UPDATE: Gaza border remains regional hotspot

Wednesday, February 23, 2011 |  Ryan Jones

With all the excitement in Egypt, and the wave of supposedly pro-democracy revolutions sweeping the region, observers abroad could be forgiven for forgetting that Gaza remains a regional hotspot with the potential to spark a dangerous conflagration.

On Wednesday, Palestinian terrorists operating out of Gaza set off a roadside bomb as an Israeli army patrol passed along the Gaza security fence. As the patrol was recovering from the blast, a mortar shell was fired at the Israelis.

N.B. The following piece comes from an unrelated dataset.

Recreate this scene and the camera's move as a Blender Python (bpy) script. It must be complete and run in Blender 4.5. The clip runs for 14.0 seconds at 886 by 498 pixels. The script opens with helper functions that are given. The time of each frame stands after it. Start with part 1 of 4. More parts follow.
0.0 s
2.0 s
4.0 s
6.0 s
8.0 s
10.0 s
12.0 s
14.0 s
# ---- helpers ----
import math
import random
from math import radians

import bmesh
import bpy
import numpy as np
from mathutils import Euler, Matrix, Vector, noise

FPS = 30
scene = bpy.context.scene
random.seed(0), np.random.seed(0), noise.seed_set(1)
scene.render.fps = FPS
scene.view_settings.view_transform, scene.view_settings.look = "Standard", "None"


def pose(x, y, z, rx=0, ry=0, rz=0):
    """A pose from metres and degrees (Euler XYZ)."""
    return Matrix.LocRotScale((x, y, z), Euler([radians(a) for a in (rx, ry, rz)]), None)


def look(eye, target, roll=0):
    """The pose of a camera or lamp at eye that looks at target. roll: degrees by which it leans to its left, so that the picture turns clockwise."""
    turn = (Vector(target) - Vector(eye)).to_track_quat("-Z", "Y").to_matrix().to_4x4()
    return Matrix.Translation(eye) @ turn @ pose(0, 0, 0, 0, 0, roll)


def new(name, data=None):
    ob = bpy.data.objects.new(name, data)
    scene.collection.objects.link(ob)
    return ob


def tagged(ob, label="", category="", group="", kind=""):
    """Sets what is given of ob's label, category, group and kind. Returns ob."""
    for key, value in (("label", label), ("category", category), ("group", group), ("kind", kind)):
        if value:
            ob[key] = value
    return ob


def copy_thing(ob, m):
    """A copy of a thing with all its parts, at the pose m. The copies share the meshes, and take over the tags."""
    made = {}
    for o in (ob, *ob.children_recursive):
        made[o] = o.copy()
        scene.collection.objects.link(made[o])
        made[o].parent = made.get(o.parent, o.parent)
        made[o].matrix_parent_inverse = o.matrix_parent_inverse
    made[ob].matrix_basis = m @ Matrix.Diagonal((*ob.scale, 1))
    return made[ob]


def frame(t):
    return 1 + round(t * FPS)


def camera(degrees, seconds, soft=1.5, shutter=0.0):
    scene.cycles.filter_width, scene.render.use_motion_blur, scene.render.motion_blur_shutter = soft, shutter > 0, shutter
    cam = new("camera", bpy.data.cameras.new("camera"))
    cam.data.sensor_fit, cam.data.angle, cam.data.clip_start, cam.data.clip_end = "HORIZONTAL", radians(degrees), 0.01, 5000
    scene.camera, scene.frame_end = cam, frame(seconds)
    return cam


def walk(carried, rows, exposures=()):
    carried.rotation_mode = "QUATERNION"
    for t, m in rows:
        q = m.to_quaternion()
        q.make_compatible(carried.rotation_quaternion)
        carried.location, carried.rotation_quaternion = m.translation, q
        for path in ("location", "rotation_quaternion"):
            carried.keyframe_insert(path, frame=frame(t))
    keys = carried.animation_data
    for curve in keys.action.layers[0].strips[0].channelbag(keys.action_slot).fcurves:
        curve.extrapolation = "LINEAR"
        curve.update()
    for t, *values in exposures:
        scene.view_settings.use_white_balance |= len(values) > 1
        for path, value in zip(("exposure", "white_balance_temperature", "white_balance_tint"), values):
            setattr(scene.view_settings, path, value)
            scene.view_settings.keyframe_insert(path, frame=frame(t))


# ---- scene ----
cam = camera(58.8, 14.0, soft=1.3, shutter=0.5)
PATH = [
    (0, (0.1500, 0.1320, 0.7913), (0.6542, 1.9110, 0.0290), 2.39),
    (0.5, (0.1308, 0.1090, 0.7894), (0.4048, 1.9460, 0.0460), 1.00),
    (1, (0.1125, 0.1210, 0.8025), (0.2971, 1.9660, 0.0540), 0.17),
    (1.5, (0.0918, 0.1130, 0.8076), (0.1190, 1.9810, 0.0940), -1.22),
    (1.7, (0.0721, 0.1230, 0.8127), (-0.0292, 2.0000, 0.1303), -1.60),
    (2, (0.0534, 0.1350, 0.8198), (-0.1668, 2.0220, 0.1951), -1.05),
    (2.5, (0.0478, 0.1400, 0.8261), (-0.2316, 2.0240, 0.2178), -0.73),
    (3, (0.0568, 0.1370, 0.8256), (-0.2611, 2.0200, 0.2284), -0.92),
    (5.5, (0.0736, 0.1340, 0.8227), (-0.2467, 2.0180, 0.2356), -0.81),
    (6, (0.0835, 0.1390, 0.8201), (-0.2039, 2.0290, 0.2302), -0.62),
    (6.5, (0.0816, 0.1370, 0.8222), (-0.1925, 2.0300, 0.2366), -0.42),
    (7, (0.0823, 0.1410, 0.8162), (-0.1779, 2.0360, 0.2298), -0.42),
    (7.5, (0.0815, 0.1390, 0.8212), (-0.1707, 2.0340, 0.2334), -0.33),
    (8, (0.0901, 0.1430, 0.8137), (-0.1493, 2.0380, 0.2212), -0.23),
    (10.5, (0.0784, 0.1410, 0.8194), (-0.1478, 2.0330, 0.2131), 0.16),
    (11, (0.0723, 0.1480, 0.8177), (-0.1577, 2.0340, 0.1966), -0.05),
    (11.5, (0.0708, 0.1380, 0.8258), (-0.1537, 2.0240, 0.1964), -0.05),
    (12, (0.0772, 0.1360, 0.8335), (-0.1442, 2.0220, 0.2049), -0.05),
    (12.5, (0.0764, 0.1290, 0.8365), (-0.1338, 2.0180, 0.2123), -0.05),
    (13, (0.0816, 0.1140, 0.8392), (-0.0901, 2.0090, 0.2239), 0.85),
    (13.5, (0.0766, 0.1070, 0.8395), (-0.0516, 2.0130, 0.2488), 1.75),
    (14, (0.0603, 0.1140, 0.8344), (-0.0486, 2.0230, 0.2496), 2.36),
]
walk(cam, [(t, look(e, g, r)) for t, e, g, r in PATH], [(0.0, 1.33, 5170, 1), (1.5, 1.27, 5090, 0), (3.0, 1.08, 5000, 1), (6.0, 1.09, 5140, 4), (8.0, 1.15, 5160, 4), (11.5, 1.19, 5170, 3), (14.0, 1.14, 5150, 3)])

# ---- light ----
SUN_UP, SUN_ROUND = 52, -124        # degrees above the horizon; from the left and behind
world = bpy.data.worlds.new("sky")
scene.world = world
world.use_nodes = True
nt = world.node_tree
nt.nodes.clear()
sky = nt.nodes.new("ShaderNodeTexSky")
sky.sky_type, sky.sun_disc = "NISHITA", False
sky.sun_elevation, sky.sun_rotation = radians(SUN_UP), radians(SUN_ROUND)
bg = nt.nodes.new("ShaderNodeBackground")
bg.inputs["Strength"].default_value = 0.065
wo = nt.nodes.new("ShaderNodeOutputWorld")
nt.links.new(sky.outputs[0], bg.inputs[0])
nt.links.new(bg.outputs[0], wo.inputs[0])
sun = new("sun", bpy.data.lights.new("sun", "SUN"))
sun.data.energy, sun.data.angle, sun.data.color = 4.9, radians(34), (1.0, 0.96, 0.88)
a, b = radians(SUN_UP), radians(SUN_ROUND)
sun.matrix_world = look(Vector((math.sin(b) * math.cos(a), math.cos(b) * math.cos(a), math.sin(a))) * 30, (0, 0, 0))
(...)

At around the same time, Gaza-based terrorist forces fired five mortar shells at civilian communities in southern Israel.

The Israeli army identified a group of terrorists operating in Gaza and directed tank fire at them. Palestinian sources said that seven terrorists were wounded in the counter strike.

The situation escalated further in the evening when Palestinian forces fired a Grad missile into the southern Israel city of Beersheva. The missile caused extensive damage, but, miraculously, no injuries as local residents had properly responded to air raid sirens by entering their bomb shelters.

A second Grad missile landed just outside the nearby town of Netivot, causing no injuries or damage.

Israeli Foreign Minister Avigdor Lieberman submitted a formal complaint to the UN Security Council, though that is not expected to do any good, and issued a statement insisting that “Israel will not remain indifferent to these acts.”

The Beersheva missile attack, which was viewed as a major provocation and escalation of the situation in and around Gaza, was met by an immediate Israeli aerial assault on terrorist installations throughout Gaza.